Copy out precisely the lines beginning at the line that contains "scene.view_settings.use_white_balance |= len(values)" and ending at the line that contains "scene.view_settings.keyframe_insert(path, frame=frame(t))", including both.
■ ■ ■ ■ ■
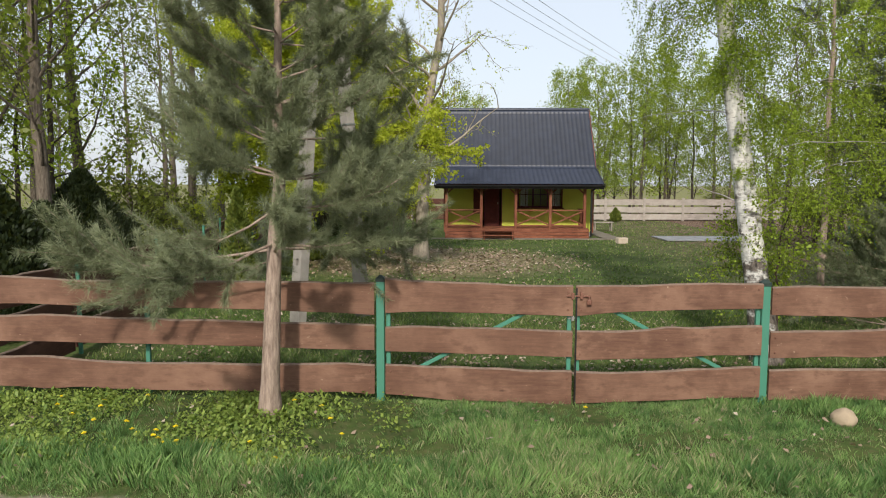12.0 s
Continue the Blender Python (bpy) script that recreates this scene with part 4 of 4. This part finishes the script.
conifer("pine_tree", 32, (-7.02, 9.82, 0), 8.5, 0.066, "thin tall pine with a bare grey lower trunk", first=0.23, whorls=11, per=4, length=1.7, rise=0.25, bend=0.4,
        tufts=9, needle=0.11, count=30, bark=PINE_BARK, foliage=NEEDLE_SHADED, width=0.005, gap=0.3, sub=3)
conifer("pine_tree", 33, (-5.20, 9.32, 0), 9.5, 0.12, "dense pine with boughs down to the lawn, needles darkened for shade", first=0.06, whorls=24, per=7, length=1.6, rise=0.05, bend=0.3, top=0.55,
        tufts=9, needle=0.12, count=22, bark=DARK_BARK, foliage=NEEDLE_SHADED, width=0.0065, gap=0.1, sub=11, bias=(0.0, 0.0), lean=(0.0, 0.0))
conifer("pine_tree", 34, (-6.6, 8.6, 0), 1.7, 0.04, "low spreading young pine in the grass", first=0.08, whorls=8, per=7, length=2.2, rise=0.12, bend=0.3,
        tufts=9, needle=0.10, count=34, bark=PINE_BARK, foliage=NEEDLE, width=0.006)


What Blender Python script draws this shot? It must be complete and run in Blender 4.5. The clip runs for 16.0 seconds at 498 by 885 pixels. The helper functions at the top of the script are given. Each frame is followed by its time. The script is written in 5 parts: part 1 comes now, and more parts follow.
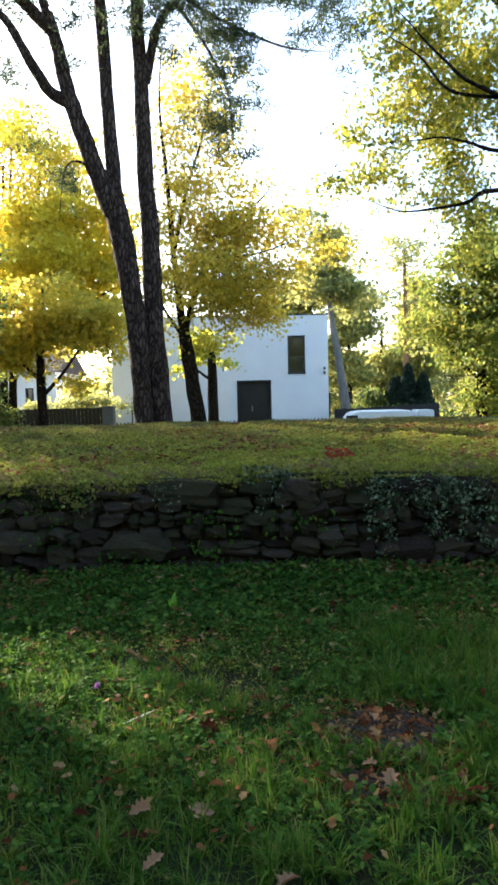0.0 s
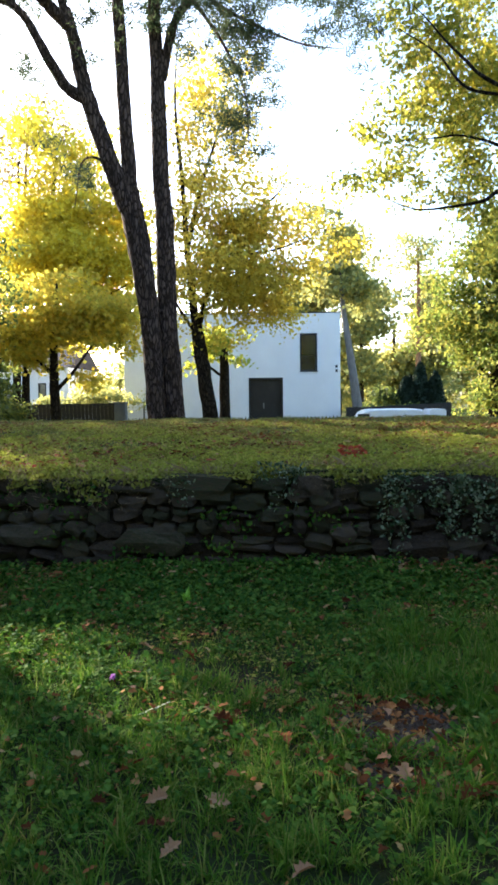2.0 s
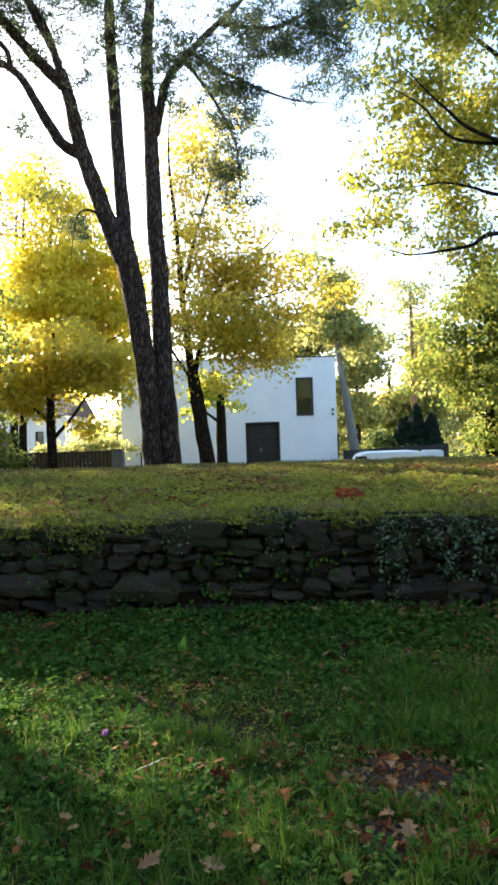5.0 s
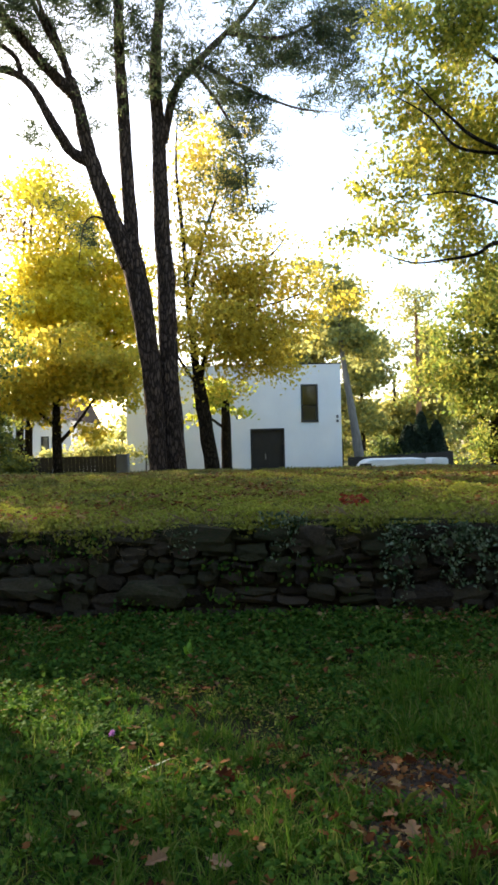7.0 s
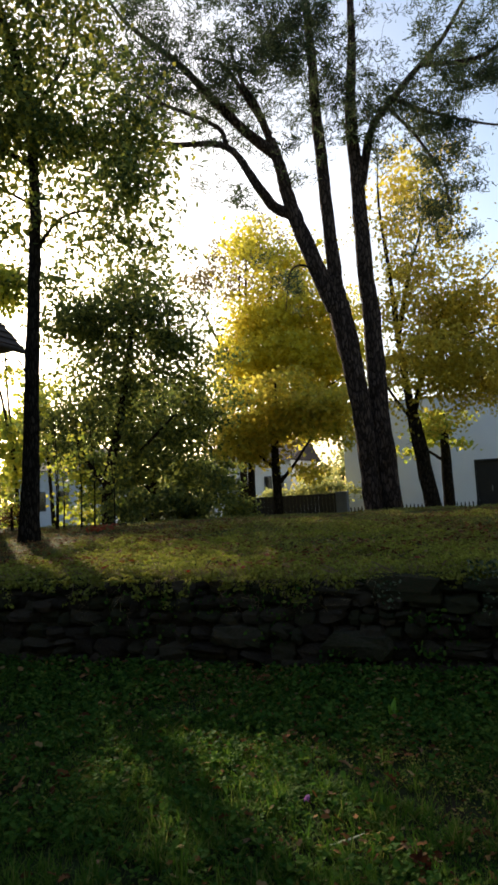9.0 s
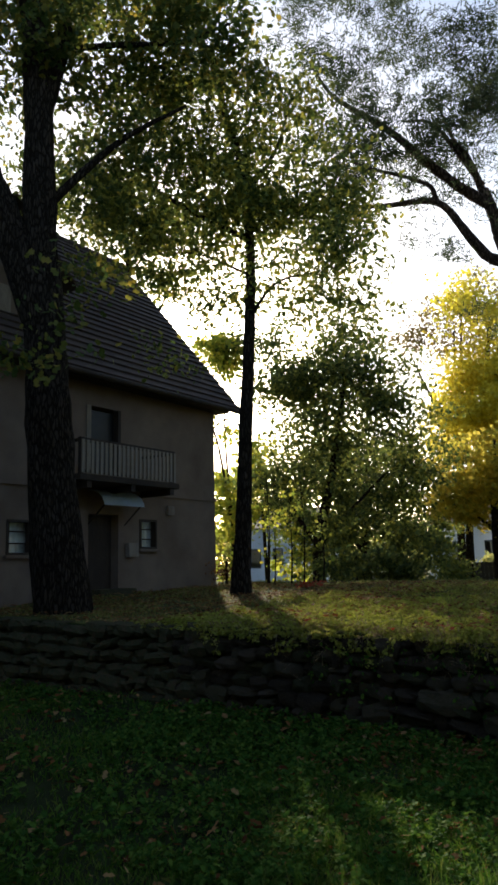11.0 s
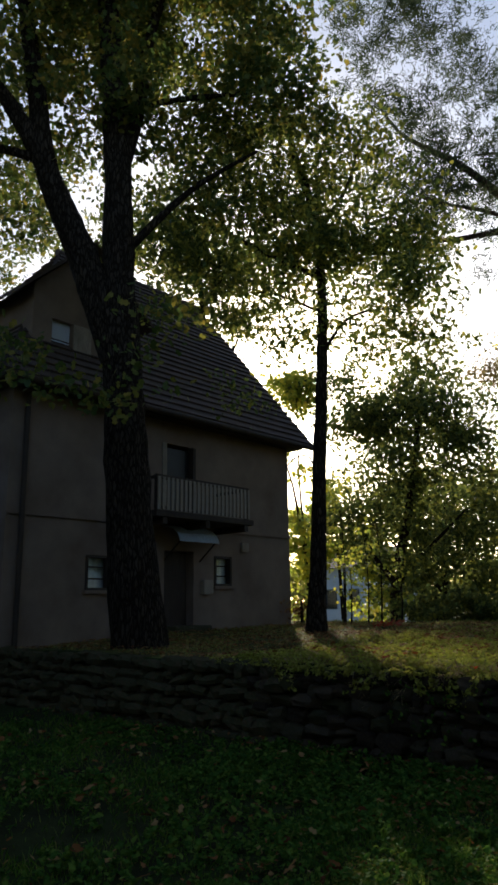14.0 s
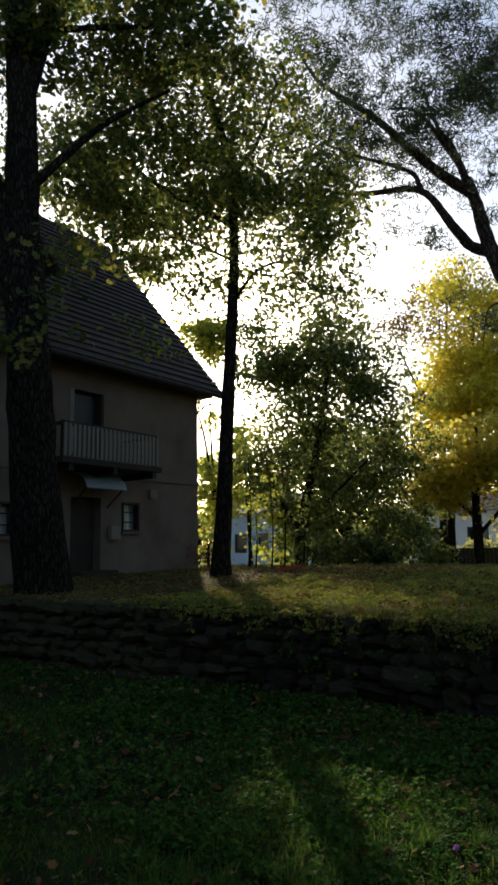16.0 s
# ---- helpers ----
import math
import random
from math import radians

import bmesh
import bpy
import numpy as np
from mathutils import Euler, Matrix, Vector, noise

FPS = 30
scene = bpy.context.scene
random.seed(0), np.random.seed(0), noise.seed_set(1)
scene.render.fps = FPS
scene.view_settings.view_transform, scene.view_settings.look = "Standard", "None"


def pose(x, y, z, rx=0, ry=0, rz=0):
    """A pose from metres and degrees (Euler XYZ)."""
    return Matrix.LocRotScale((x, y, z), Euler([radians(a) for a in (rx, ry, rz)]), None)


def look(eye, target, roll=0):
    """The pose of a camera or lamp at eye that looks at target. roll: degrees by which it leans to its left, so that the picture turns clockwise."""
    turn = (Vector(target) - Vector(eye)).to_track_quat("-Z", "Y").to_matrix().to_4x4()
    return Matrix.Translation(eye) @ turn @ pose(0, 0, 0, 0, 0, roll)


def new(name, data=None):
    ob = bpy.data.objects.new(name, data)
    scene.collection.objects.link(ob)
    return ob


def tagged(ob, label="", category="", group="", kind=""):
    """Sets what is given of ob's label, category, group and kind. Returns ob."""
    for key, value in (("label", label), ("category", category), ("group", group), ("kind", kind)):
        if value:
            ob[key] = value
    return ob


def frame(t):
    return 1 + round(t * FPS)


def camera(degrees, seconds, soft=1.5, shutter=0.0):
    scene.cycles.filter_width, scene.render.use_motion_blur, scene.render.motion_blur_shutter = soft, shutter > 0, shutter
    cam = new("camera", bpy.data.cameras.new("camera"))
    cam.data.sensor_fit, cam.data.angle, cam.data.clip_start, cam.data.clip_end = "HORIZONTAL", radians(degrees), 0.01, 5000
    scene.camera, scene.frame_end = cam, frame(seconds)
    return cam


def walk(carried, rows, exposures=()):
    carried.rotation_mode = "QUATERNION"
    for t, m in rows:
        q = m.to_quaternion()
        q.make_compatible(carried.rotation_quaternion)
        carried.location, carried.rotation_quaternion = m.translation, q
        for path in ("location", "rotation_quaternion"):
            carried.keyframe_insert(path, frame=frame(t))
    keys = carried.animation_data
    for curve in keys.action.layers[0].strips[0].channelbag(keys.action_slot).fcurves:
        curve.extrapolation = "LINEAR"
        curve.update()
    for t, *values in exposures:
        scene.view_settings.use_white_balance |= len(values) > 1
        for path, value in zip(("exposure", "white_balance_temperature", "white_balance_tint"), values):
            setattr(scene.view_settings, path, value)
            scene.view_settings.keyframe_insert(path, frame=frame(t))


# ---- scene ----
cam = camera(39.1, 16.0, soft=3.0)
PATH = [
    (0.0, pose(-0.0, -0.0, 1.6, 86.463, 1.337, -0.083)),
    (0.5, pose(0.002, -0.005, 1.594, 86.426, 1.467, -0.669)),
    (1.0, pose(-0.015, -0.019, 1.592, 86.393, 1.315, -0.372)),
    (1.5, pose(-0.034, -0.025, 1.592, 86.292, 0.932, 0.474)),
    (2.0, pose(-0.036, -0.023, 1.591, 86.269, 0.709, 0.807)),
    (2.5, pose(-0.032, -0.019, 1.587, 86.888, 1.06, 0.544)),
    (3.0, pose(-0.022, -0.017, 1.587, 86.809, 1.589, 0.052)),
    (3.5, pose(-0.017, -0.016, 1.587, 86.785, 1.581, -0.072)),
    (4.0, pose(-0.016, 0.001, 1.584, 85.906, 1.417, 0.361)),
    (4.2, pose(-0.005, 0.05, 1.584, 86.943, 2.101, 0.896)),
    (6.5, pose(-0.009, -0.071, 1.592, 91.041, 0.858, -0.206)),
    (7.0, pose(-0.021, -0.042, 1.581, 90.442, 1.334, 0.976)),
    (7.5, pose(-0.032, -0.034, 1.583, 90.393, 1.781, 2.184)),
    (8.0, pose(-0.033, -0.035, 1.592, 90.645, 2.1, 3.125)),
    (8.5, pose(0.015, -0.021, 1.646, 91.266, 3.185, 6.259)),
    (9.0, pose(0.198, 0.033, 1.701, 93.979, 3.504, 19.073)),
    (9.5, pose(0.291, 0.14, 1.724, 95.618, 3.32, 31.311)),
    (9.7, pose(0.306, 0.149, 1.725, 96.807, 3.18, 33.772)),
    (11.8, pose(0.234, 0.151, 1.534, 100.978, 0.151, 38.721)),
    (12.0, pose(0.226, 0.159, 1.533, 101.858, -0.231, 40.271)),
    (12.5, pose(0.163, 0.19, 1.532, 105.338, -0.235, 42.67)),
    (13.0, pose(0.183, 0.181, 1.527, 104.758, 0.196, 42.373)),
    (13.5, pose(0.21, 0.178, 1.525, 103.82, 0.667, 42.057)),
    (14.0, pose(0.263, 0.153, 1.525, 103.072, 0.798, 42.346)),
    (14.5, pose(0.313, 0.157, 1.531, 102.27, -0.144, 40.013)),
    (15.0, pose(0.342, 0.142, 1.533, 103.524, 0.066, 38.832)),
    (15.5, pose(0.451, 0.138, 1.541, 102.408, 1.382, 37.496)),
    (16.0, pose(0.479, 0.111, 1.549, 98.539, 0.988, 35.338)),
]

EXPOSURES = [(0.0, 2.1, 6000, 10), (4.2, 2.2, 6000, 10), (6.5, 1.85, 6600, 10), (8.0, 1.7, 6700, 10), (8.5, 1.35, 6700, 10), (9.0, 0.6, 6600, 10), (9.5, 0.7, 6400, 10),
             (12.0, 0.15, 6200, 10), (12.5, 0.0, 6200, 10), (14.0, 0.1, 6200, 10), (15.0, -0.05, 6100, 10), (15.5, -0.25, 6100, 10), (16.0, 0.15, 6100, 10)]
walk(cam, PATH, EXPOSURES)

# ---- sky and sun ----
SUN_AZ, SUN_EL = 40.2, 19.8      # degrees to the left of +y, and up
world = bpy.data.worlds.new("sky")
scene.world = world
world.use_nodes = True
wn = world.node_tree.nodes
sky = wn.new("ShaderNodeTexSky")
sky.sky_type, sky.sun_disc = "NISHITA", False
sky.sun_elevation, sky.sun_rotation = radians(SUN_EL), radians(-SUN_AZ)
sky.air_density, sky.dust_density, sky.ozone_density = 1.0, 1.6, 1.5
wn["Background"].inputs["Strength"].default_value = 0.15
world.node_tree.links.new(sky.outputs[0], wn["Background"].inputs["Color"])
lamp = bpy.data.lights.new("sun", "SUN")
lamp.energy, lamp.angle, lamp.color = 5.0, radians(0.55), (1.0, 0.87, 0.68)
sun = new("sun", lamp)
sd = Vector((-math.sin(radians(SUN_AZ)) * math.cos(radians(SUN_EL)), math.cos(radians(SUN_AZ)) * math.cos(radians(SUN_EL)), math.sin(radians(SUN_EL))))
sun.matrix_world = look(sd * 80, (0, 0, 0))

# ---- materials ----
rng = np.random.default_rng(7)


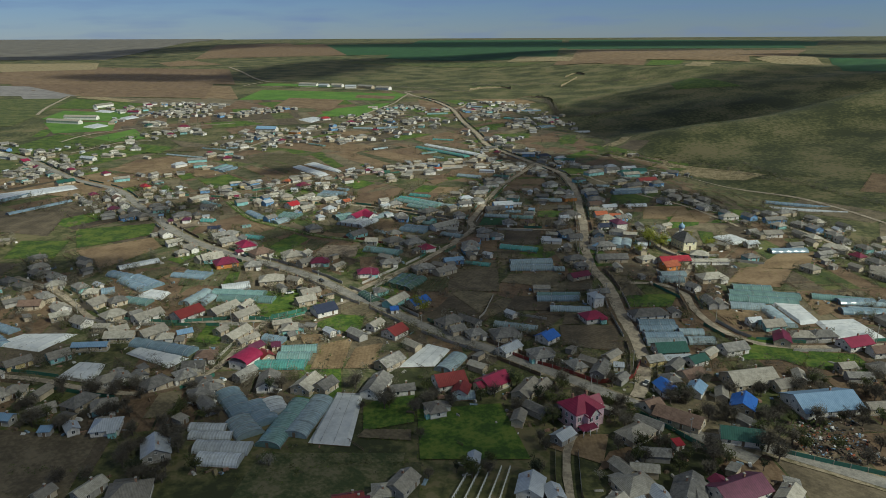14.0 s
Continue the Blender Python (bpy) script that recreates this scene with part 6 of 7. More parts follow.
■ ■ ■ ■ ■
Task result
        scene.view_settings.use_white_balance |= len(values) > 1
        for path, value in zip(("exposure", "white_balance_temperature", "white_balance_tint"), values):
            setattr(scene.view_settings, path, value)
            scene.view_settings.keyframe_insert(path, frame=frame(t))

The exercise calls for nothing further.